A bit of buzz about Brian May lately on TGP...

Started by Skreddy, September 27, 2007, 04:18:10 PM

Previous topic - Next topic

Skreddy

So I just thought I'd share a concept which might help anyone trying to get some Queen violin tones without the homemade guitar, Burns pickups, treble booster, and cranked AC30 (or Deacy) amp. 

A Big Muff circuit with some smoother type of clipping diodes (like multiple in-line diodes, maybe a mixture of silicon, LED, mosfet, etc) and then a tone stack which has a prominent mid hump in the 600Hz band.  I was playing with the eq of my mp3 player today (listening to Dethklok), and the guitar came in loud and proud very much Brian May style when I cranked the 600 band.

In addition to a mid-hump BMP tone stack, also consider using a smaller coupling cap between the tone stack and Q4 (standard of course is .1uf; so try halving that or even /5 or /10 of that) and adding extra filtering to the high end to eliminate the fuzziness (maybe use bigger caps in parallel with the clipping diodes?  If standard is 470pf, then try 560pf?) and maybe reduce the gain just a bit, too (like maybe reduce the neg-feedback resistors to 330k?).

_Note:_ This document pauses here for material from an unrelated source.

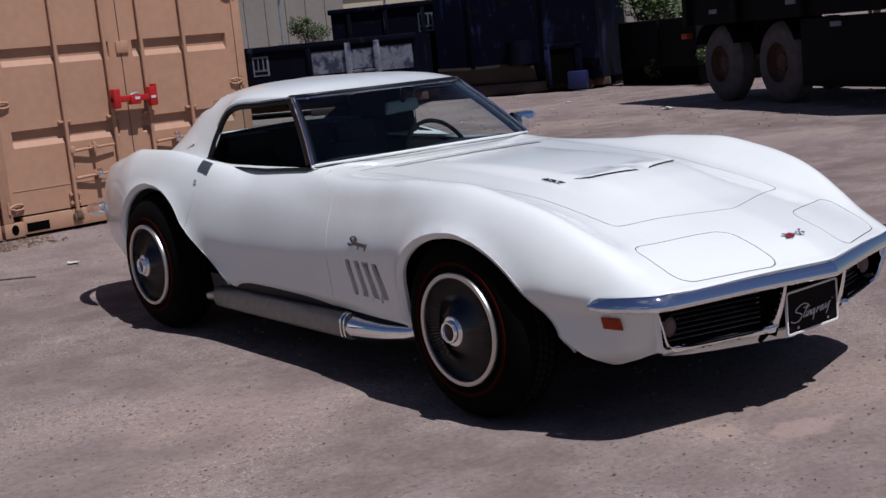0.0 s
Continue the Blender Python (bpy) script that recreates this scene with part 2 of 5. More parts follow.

So without further ado, here's an example of a BMP tone stack with a 600Hz hump...

Bucksears

Looks like a lot of bass and treble as well, if I'm reading that correctly.
Did you try this already?

B Tremblay

Proper shielding will take care of hearing buzz.  :)
B Tremblay
runoffgroove.com

Skreddy

#3
Quote from: Bucksears on September 28, 2007, 10:27:33 AM
Looks like a lot of bass and treble as well, if I'm reading that correctly.
Did you try this already?

No; I haven't tried it yet.  I have a more Gilmour-targeted tone stack on my Top Fuel and Pink Flesh pedals that humps the tone a bit more into the 1k zone.

But the bass and treble, I addressed in other places in post #1.  Also, subtle curves, visually, with the BMP tone stack, do yield distinctly audible results.

Also, after having seen an old 80's video demo from Brian May, a treble-boosting input stage would definitely be on order.  Sticking with the Big Muff Pi model (to give that sustain and distortion he gets from cranking little amps), the negative-feedback-filter cap on the input stage oughta be reduced from 470pf (standard BMP) to 220pf (lets in more highs but still kills noise) or 100pf (would be extremely bright sounding).  You could use a smaller input capacitor (like .047uf) if you like, too.  Bigger input caps tend to help with sustain, though; and you could always tighten up the bass elsewhere.

Anyway, like I said; this is just a concept.  I haven't done this particular thing yet and maybe I won't.  It just struck me that 600Hz is a particularly "Brian May" like frequency to boost.  Perhaps that's the corner frequency of his treble booster, below which his bass is chopped off?

So anyway, here's what that tone stack looks like when you turn the knob to 10 (swept all the way to the treble side):


Now keep in mind this is only the response of the tone stack.  It does not reflect any of the other filtering you'd have going on elsewhere.  You'd probably want to roll off the treble at around 6k, and the BMP circuit has plenty of filtering at every stage to take care of that.